Reuters reported that Pakistan’s gross domestic product growth is expected to remain unchanged at 2% in the 2009 to 2010 fiscal year.
The International Monetary Fund said that the government’s GDP growth target for this July to June fiscal year is 3.3%. GDP growth is expected to rise to 3% in the 2010 to 2011 fiscal year.
IMF said that Pakistani growth was 5.6% in the 2007 and 2008 fiscal year but it slowed to 2% the following year because of macroeconomic imbalances, deteriorating law and order and an uncertain political scene.
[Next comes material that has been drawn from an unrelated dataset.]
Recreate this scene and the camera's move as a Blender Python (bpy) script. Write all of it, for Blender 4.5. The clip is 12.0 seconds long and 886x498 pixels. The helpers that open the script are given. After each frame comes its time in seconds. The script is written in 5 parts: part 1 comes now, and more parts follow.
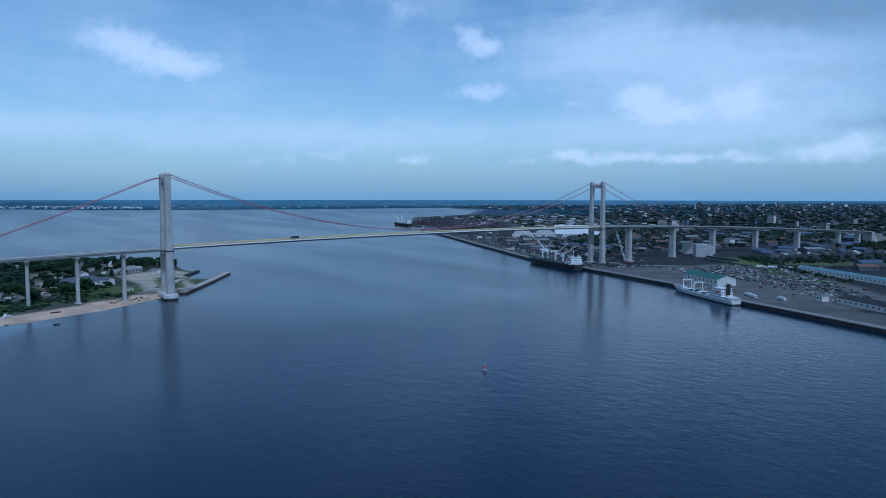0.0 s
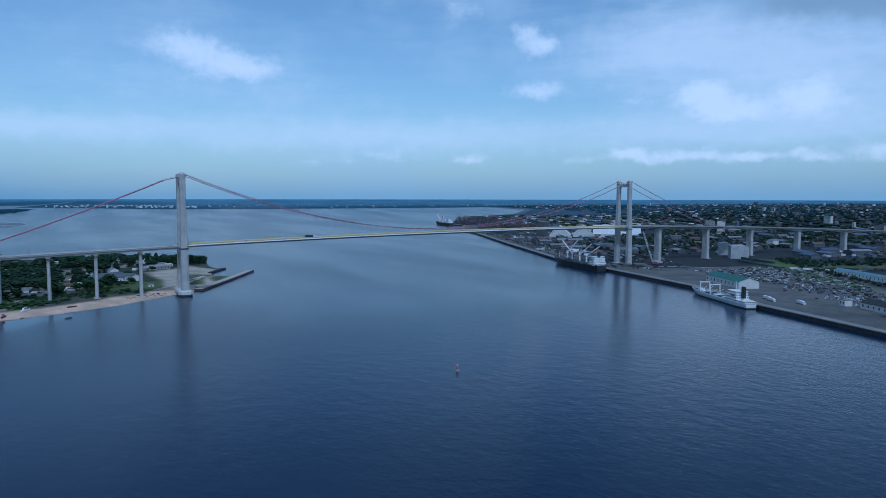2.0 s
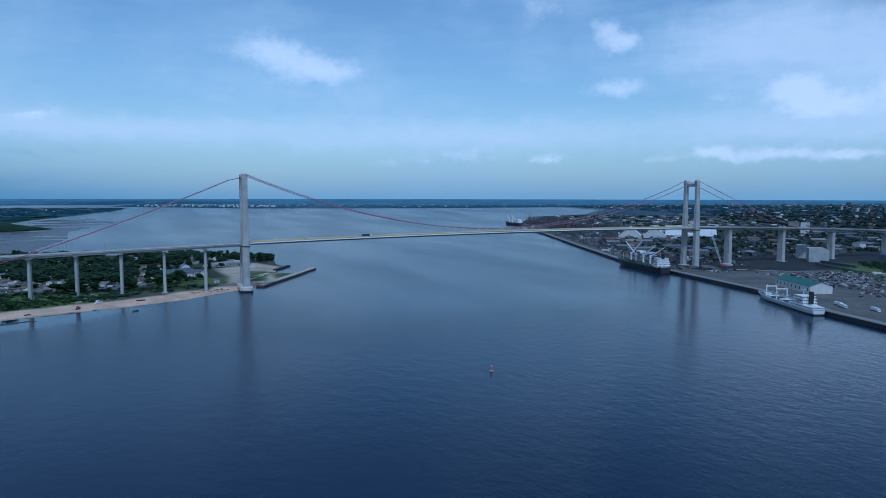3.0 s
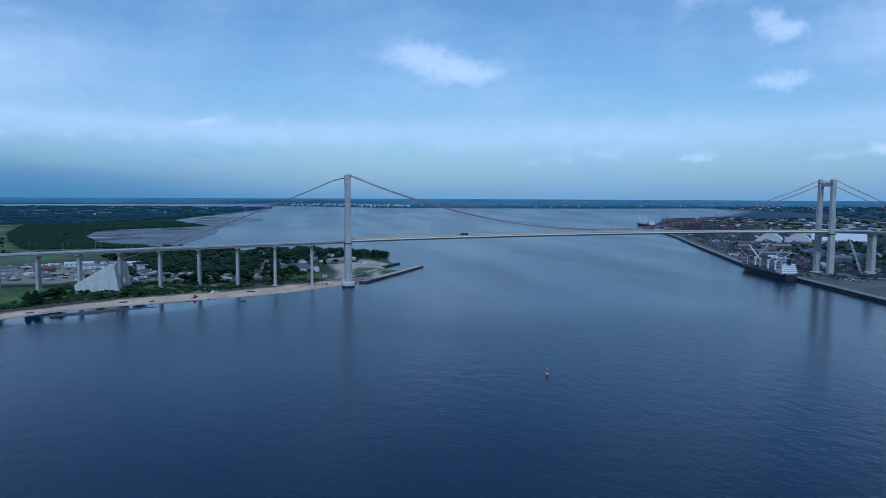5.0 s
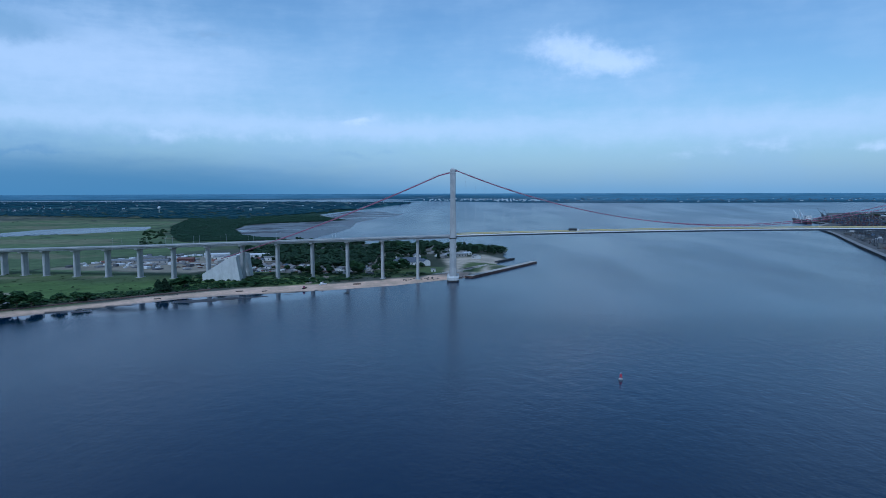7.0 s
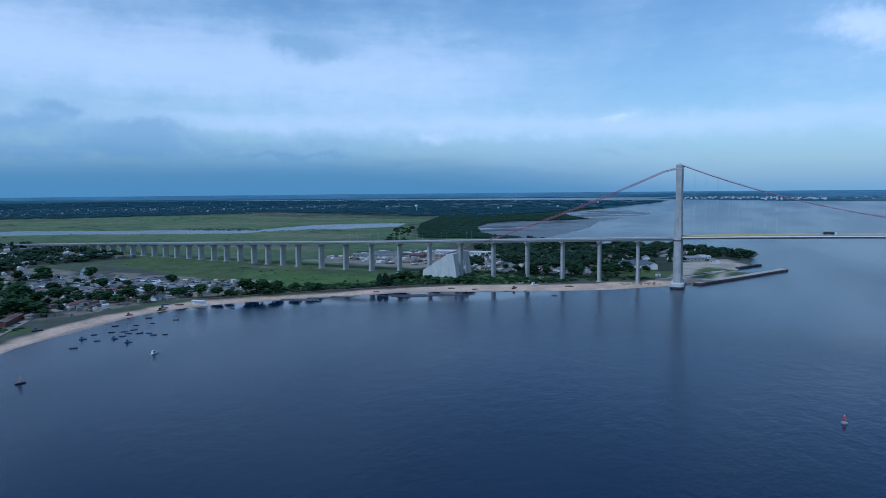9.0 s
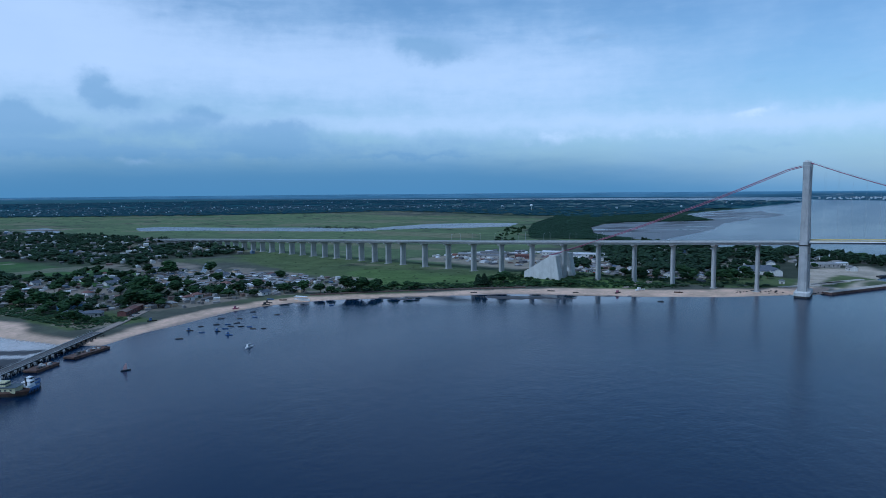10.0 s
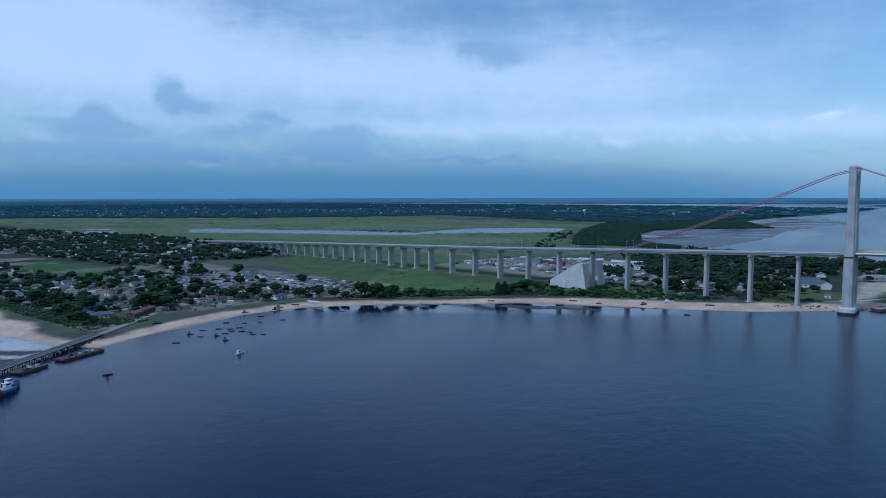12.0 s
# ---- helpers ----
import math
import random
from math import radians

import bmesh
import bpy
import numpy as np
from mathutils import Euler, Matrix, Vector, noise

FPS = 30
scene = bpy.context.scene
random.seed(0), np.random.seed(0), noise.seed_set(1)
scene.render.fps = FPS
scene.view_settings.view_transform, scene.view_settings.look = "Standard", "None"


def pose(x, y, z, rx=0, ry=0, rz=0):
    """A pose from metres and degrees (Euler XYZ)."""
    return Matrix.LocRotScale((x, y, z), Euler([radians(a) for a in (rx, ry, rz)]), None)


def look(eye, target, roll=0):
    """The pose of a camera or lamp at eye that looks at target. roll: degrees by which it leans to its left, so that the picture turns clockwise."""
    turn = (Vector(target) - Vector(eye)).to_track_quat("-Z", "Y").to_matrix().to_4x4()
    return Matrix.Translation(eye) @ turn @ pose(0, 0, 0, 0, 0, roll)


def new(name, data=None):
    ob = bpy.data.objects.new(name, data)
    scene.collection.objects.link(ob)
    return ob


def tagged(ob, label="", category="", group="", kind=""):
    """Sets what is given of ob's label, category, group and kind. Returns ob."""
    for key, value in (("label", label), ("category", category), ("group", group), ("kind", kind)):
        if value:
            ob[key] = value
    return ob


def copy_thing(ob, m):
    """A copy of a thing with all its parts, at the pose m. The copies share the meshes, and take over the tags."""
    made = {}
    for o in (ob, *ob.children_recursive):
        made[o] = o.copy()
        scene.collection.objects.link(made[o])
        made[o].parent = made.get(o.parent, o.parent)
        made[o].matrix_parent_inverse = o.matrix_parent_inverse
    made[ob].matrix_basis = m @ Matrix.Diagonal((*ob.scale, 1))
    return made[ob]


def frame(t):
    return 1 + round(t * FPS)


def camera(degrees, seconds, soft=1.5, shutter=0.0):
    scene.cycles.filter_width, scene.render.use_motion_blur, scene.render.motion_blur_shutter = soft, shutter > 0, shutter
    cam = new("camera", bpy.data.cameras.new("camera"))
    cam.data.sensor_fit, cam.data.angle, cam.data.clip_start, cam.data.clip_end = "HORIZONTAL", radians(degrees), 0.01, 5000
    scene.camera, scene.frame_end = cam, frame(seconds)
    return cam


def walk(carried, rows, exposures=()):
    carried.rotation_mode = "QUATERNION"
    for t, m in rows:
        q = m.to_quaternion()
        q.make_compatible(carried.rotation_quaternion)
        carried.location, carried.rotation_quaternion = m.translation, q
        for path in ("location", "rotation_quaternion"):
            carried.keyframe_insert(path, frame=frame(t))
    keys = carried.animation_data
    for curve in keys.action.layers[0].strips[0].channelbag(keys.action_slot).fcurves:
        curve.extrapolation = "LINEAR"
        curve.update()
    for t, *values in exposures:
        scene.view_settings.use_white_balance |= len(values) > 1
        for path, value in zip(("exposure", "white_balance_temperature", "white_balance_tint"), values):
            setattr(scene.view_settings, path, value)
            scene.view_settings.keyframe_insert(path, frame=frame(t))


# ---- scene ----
cam = camera(66.88, 12.0, soft=0.7)
PATH = [
    (0, (-157.806, -790.562, 112.862), (-156.6987, -788.9039, 112.7088), 0.08),
    (0.5, (-146.181, -797.068, 112.783), (-145.0867, -795.4008, 112.6297), 0.09),
    (1, (-134.642, -803.482, 112.711), (-133.5632, -801.8047, 112.5568), 0.07),
    (1.5, (-123.061, -809.892, 112.649), (-122.0346, -808.1819, 112.4945), 0.08),
    (2, (-111.323, -816.138, 112.600), (-110.3548, -814.3951, 112.4451), 0.09),
    (2.5, (-99.581, -822.027, 112.558), (-98.7102, -820.2335, 112.4027), 0.10),
    (3, (-87.787, -827.664, 112.514), (-87.0214, -825.8232, 112.3582), 0.11),
    (3.5, (-75.869, -833.036, 112.466), (-75.2140, -831.1525, 112.3104), 0.24),
    (5.5, (-25.925, -846.063, 111.936), (-25.6156, -844.0930, 111.7774), 0.19),
    (6, (-13.822, -844.734, 111.769), (-13.5650, -842.7567, 111.6067), 0.12),
    (6.5, (-1.801, -842.358, 111.614), (-1.6582, -840.3703, 111.4449), -0.01),
    (7, (9.891, -838.899, 111.489), (9.8376, -836.9070, 111.3173), -0.15),
    (9, (51.420, -805.809, 111.575), (50.6395, -803.9754, 111.4025), -0.53),
    (9.5, (58.416, -795.502, 111.601), (57.4747, -793.7459, 111.4295), -0.49),
    (10, (64.934, -784.632, 111.630), (63.8436, -782.9643, 111.4586), -0.48),
    (10.5, (71.011, -773.195, 111.664), (69.8032, -771.6097, 111.4940), -0.42),
    (11, (76.816, -761.611, 111.698), (75.5886, -760.0406, 111.5287), -0.38),
    (11.5, (82.566, -750.541, 111.727), (81.3322, -748.9756, 111.5639), -0.23),
    (12, (88.394, -740.088, 111.754), (87.1604, -738.5222, 111.5954), -0.08),
]
walk(cam, [(t, look(eye, target, roll)) for t, eye, target, roll in PATH], [(0, -0.31, 4420, 5), (6, -0.27, 4420, 5), (9, -0.18, 4500, 6), (12, -0.18, 4570, 6)])

# ---- light ----
SUN_EL, SUN_AZ = radians(52), radians(195)   # azimuth clockwise from +y
sun = new("sun", bpy.data.lights.new("sun", "SUN"))
sun.data.energy, sun.data.angle, sun.data.color = 1.35, radians(3), (1.0, 0.965, 0.92)
sun_way = Vector((math.sin(SUN_AZ) * math.cos(SUN_EL), math.cos(SUN_AZ) * math.cos(SUN_EL), math.sin(SUN_EL)))
sun.matrix_world = look(sun_way * 900, (0, 0, 0))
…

In Pakistan, the economic slowdown began before the global crisis.
The IMF projected inflation this fiscal year to be 13.9% compared with 20.3% in 2008. The government has an inflation target of 9.5%. The IMF has projected inflation to ease to 9.4% in the 2010 and 2011 fiscal year.
According to official data, average inflation from July to September rose 10.66% from a year earlier compared with 24.52% in the same period of 2008. Inflation for September was up 10.12% from a year earlier compared with August’s inflation which rose 10.69% YoY.
The central bank, which pursued a tight monetary policy in the 2008 calendar year by raising the key policy rate by 500 basis points to control inflation, eased it 2009 cutting the policy rate by a 100 basis points in April, then again in August.
The IMF said that “Looking forward, further rate cuts will need to be contemplated carefully, given exchange rate arrangements, reserve positions and still high rates of inflation and rising commodity prices in world markets.”
The IMF and the government have projected the fiscal deficit to narrow to 4.9% of GDP this fiscal year as compared with 7.3% of GDP in the last fiscal year.